Copy out each line below that has the word "this" in it.

*Exercise data*:
----------
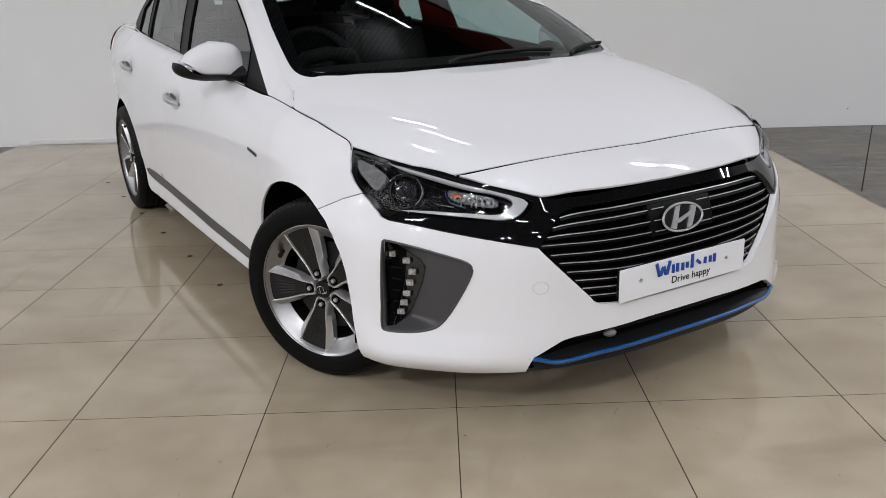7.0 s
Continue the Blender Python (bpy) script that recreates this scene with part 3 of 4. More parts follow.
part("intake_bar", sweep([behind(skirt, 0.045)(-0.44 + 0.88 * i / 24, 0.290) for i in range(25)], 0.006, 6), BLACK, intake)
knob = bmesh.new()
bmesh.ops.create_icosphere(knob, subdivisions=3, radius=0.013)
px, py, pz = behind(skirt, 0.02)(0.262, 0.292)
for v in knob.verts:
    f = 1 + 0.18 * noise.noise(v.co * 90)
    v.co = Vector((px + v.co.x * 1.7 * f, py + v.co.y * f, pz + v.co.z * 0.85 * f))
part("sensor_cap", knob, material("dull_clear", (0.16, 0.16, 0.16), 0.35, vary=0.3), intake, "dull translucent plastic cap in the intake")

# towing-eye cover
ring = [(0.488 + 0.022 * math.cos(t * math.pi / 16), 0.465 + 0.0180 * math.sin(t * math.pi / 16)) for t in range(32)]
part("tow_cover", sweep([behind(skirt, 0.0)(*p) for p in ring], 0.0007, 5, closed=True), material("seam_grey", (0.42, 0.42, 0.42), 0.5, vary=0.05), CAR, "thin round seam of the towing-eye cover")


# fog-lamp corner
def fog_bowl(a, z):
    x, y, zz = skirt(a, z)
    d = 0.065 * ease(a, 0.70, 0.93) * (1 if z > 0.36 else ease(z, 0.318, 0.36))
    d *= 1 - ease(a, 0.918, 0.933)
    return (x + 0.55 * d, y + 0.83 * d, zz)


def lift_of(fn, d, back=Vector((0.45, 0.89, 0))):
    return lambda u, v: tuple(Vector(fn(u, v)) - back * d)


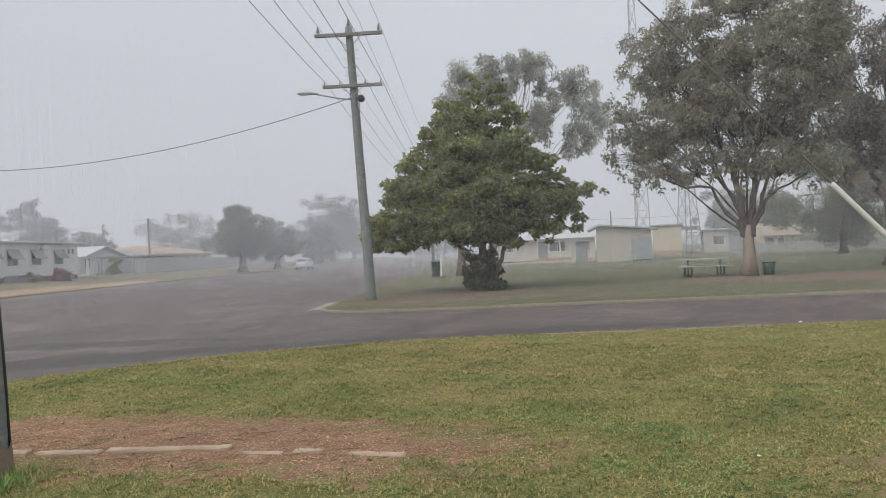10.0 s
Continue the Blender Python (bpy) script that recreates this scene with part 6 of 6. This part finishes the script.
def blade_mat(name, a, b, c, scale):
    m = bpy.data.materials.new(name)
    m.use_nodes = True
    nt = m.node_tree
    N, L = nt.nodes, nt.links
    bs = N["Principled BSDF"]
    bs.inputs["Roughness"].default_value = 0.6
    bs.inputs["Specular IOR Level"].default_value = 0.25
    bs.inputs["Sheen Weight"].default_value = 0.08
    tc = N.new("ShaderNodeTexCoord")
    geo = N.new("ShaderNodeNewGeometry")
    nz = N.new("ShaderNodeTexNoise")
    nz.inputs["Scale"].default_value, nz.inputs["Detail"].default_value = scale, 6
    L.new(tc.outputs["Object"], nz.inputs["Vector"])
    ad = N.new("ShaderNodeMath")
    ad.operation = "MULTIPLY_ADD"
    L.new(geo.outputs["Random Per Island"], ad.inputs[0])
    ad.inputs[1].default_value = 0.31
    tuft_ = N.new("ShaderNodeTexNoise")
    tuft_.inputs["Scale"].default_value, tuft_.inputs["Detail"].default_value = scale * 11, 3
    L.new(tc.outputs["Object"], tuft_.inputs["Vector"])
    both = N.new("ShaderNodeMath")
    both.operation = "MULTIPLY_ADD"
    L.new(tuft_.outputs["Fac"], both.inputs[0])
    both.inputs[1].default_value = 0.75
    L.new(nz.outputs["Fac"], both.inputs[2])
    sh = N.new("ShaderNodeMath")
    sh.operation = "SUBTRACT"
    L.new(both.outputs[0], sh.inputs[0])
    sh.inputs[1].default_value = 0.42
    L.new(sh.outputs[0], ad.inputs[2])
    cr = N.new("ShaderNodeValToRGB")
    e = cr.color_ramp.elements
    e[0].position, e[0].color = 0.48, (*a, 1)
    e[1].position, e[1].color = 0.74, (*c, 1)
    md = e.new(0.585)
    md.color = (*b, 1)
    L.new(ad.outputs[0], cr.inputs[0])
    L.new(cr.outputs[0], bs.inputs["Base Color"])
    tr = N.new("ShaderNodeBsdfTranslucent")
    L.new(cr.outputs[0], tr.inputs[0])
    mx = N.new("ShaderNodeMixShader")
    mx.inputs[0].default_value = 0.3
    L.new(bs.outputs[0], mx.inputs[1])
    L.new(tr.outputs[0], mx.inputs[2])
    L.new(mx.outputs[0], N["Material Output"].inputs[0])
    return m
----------
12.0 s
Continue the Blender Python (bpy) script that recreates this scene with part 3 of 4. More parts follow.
----------
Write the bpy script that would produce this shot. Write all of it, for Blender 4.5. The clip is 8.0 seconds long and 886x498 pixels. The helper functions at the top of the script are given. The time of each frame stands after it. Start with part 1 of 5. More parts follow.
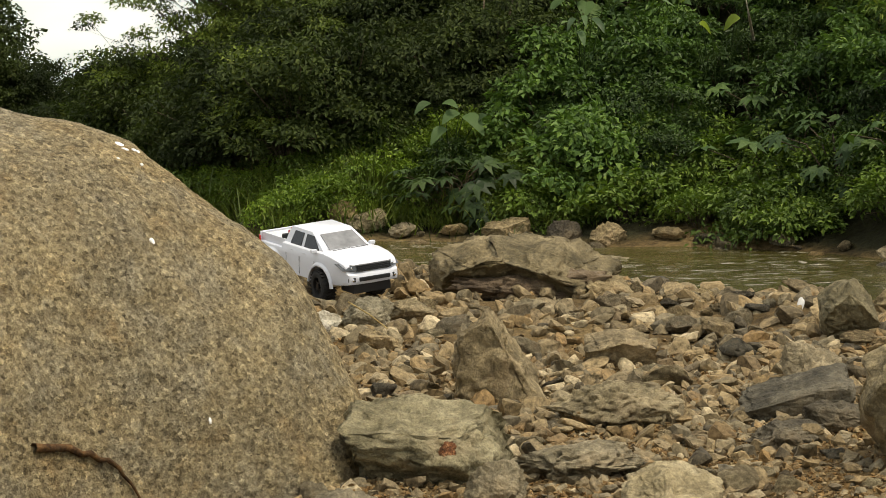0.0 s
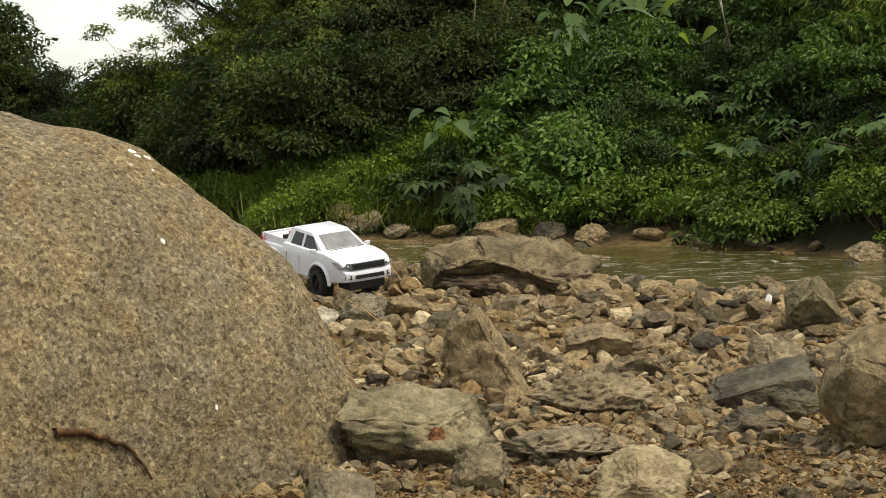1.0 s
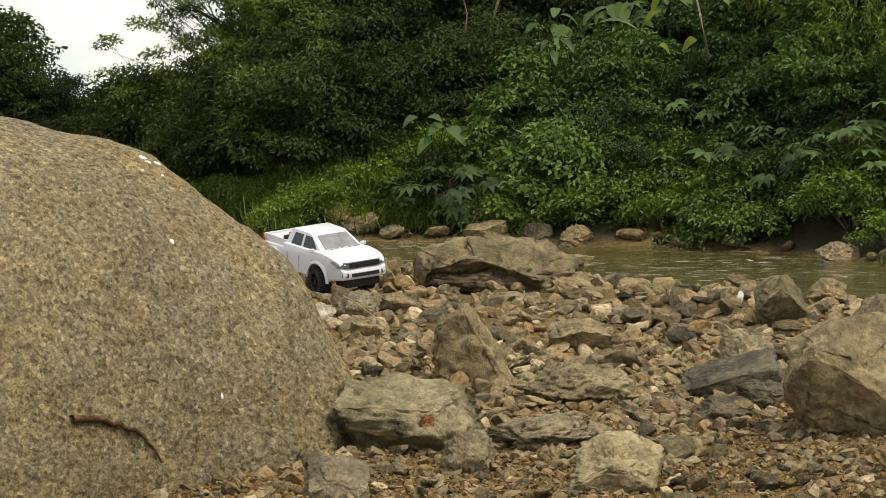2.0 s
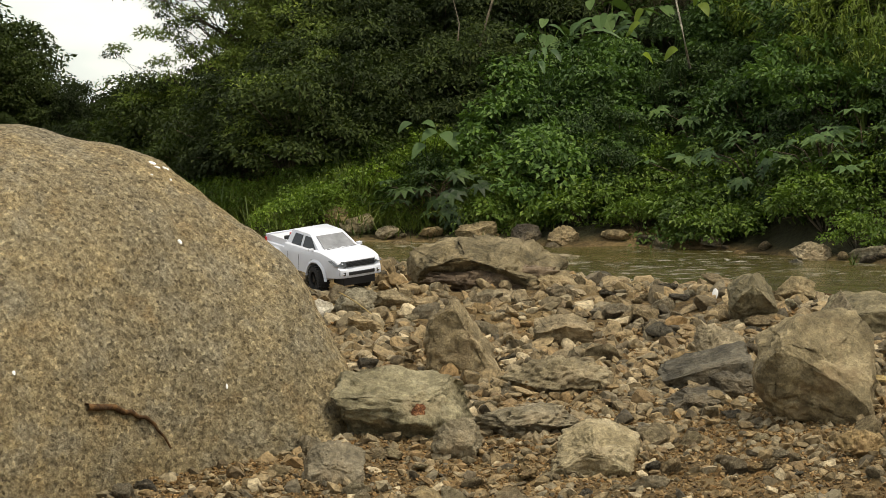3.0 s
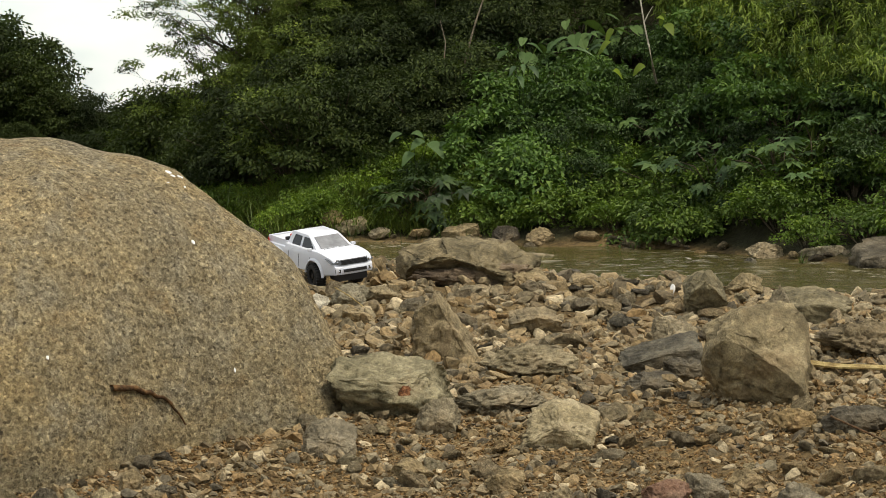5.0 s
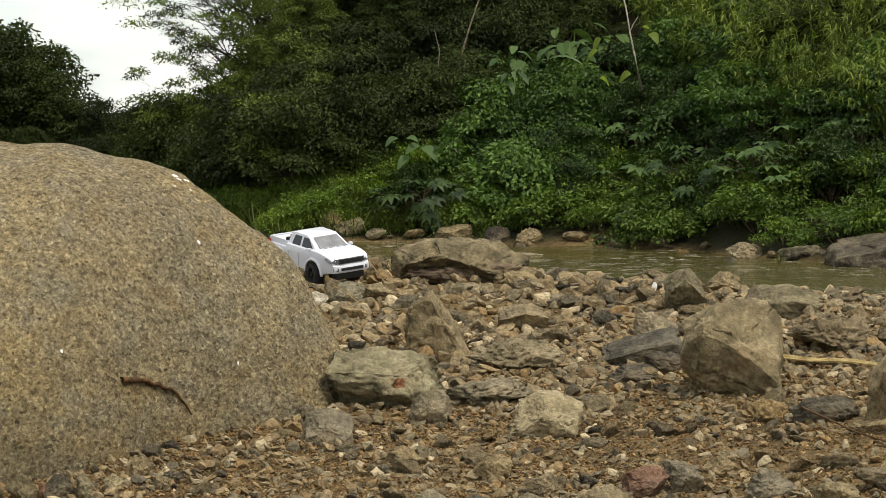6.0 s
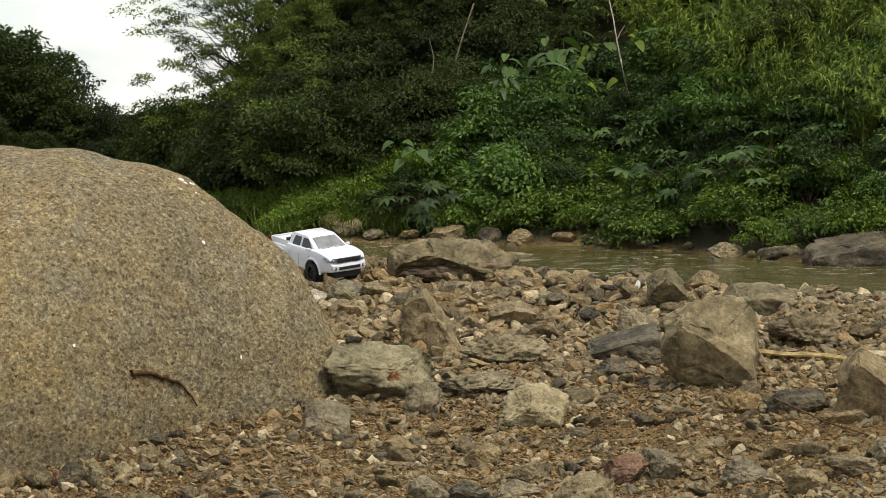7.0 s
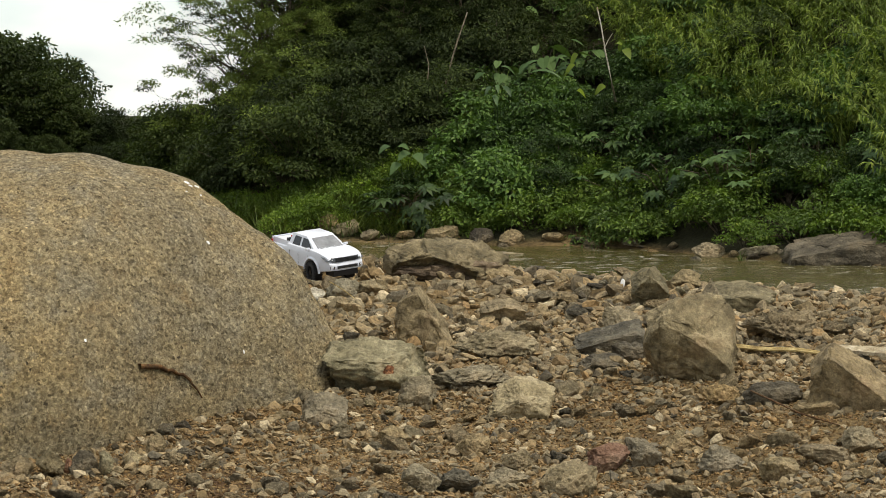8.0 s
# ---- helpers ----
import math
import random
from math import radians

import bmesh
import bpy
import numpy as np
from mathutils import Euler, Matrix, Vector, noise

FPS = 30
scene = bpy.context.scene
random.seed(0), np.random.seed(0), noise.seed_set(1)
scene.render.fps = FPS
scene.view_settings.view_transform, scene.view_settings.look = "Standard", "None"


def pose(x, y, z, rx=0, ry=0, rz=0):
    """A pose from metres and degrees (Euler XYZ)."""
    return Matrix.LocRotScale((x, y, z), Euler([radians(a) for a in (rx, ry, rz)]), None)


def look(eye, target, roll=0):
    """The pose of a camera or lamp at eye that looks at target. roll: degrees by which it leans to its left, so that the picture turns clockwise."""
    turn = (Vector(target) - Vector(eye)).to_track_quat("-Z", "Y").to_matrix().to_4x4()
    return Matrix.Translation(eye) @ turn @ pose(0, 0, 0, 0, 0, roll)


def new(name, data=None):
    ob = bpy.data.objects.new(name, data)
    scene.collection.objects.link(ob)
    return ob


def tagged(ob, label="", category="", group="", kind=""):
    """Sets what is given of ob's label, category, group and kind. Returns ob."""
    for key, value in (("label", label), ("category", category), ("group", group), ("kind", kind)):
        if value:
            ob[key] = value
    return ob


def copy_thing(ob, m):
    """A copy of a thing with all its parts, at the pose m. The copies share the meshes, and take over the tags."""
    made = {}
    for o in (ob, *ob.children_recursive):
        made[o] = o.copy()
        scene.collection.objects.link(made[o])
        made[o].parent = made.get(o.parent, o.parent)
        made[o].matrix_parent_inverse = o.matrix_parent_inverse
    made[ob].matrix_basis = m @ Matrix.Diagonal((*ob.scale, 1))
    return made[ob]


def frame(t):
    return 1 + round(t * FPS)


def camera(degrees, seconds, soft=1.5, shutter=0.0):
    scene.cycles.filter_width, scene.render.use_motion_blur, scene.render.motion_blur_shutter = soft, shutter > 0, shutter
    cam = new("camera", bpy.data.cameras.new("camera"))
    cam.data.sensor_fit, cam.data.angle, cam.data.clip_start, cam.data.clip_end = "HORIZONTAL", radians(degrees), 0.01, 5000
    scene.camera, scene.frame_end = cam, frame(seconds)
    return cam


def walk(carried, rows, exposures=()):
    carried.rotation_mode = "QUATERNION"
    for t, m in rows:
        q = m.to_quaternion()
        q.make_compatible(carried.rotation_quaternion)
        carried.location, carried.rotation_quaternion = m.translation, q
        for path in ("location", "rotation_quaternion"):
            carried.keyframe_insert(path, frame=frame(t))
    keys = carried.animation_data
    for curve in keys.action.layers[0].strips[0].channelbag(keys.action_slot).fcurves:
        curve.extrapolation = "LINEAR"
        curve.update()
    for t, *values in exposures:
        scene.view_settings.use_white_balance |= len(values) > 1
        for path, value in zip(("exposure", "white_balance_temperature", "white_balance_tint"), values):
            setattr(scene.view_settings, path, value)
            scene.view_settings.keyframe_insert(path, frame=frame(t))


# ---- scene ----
----------
*Right answer*:
Continue the Blender Python (bpy) script that recreates this scene with part 3 of 4. More parts follow.
Continue the Blender Python (bpy) script that recreates this scene with part 6 of 6. This part finishes the script.
Continue the Blender Python (bpy) script that recreates this scene with part 3 of 4. More parts follow.
Write the bpy script that would produce this shot. Write all of it, for Blender 4.5. The clip is 8.0 seconds long and 886x498 pixels. The helper functions at the top of the script are given. The time of each frame stands after it. Start with part 1 of 5. More parts follow.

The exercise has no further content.